Do you find that you typically spend more time on the problem or the solution?

If my kids spent HALF as much time focused on solving their problems i.e.: cleaning their room, taking out the trash, talking with the boyfriend face to face or memorizing that speech, rather than lamenting and complaining and worrying about them, how much more could they accomplish in less time?! My house would be spotless!

It’s certainly true for me. It starts with awareness. If you find yourself spending an inordinate amount of time “thinking” about a particular situation, step back and ask yourself, “What is the actual objective?” “What did I learn from the challenge?” “What action could I take to change this situation?” Then, get out of your own head and out of your own way.

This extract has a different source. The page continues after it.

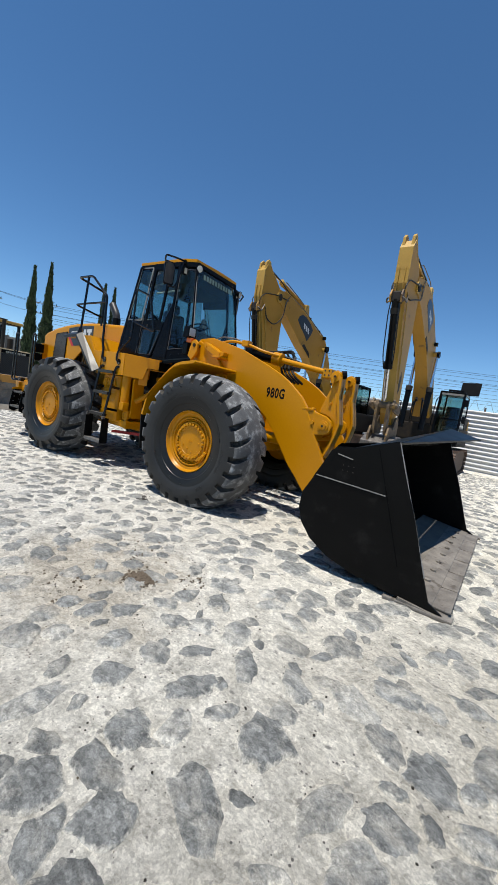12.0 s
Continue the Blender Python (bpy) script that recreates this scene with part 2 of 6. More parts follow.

Staying inside our own heads keeps us immobile. I find that “thinking” too much about those stacks of papers on my desk doesn’t actually file them for me. I have to do that. How? By filing them. By getting up out of my chair and out of my head and actually just putting those papers into folders. Close drawer. Done! Same thing with laundry or making dinner. I can spend a great deal of time “thinking” about how I don’t want to do any of it. Or, I can just go throw a load in and then fire up the grill and throw something on it. “Here kids, we’re having grilled bologna on toasted leftover rolls with some cereal and a half eaten banana.” (It doesn’t have to always be a work of art.)

And, what about bigger worries—like, getting new clients or customers or work in a bad economy. Does it make more sense to sit around lamenting over the President and taxes and wars and the Kardashian’s social media mishaps? Or, could you actually solve your dilemmas if you picked up the phone, wrote a letter, created a campaign or started a petition to have the Kardashians deported. The point is, take an action. Any action. As long as it’s outside of your own head.

What have you been crying over? What’s taking up your think-time instead of your do-time? What could you do for 5 minutes that would take a little stress off your plate?

Stay sane, my friends.

P.S. Now, clean up that wine and go get some shit done!